I took Windows 7 for a quick test drive yesterday. My main goal was to see whether the performance would be so brutally bad as to make me relive my Vista experience.
For those who haven't read my Vista posts, the short version is: early Microsoft developer releases had unbearably bad performance; Microsoft made excuses ("debug build" etc.); turns out the RTM was nearly as bad. I made an honest attempt to run Vista but, as a developer, I just couldn't bear the excruciating waiting, knowing that I could be screaming along in XP. I run XP (or Server) to this day for my development.

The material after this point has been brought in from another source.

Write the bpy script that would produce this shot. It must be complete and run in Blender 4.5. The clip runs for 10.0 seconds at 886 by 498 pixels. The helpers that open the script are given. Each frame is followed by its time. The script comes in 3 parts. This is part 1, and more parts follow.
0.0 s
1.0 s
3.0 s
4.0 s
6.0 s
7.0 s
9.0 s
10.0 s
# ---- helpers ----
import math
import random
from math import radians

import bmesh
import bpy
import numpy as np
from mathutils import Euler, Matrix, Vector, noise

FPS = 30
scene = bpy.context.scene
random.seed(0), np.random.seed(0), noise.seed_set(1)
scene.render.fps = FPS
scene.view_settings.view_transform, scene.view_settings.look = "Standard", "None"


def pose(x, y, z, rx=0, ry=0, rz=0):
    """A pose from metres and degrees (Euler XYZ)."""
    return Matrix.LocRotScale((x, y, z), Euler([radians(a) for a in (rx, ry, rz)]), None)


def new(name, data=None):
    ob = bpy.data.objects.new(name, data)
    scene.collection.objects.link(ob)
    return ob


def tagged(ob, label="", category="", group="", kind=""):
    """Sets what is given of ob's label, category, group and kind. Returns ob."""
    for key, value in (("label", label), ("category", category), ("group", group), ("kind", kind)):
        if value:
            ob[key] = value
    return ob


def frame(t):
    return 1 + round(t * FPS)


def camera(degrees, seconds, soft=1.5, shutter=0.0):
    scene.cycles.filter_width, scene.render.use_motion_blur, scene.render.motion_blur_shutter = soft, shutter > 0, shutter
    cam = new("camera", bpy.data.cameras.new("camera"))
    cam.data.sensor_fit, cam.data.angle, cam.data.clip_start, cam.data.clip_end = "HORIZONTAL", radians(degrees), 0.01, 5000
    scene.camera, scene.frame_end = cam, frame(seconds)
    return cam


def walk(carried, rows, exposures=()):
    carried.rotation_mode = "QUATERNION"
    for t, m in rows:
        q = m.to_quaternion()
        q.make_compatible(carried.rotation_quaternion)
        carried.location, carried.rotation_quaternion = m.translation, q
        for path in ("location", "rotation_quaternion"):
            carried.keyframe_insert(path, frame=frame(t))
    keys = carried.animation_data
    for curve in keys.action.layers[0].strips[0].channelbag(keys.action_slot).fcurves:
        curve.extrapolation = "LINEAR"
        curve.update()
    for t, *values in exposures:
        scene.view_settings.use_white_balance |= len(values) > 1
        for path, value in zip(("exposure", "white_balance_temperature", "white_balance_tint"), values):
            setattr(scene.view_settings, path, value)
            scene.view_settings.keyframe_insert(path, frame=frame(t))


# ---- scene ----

Just the Vista-like look of the early Windows 7 bits made me anxious -- I wasn't expecting a lot. I set it up in a VMWare VM with 768 MB of RAM and no VMWare tools (= minimal video perf) in order to torture the OS. Naturally, things would be better running on the metal in a new machine designed for Win 7.
Install was very fast and seamless. I could see a difference right away in perf: even the shell in Vista runs slow, and this one was snappy. I saw the new-and-removed UAC, and I liked.
To add some more load, I installed Visual Studio 2008, which is a fairly heavy app. In addition, it was Visual Studio that had made me give up on Vista in 2007, so I thought it was fitting to try it again.
Inside Visual Studio, I opened a WPF windows project. Mucked around with the GUI editors, built, debugged ... and it cruised along nicely in the VM. Next, I set up an ASP.Net web project, and got that going in debug mode with the integrated server. Finally I started to feel some minor slowdown -- but it appeared I was running out of RAM with my 768MB VM. This was not a huge shock, since my install of Win 7 was consuming about 450MB RAM at idle, with no user apps running.
The 450MB RAM usage is a little disturbing, but, hey, even fast RAM is cheap. And my Server 2008 setup was idling at about 350MB with few services enabled, so I suppose this usage is to expected.
Overall, I was very happy with my Win 7 preview. I could see myself actually using this as my OS and not cursing all the time, which was a pleasant surprise.
The big unanswered, and unanswerable, question is: how similar will this experience be to the final RTM of Windows 7?
On one hand, Microsoft might have released this preview "stripped down" -- either to make it run better on today's hardware, or just because the additional components with which it will ship are not yet ready for public consumption. In that case, future builds might be slower.
On the other hand, still smarting from Vista, Microsoft might adjust the previews in the opposite direction -- a sort of "under-promise, over-deliver" thing -- lest anyone see a later build and say anything except "wow this is fast."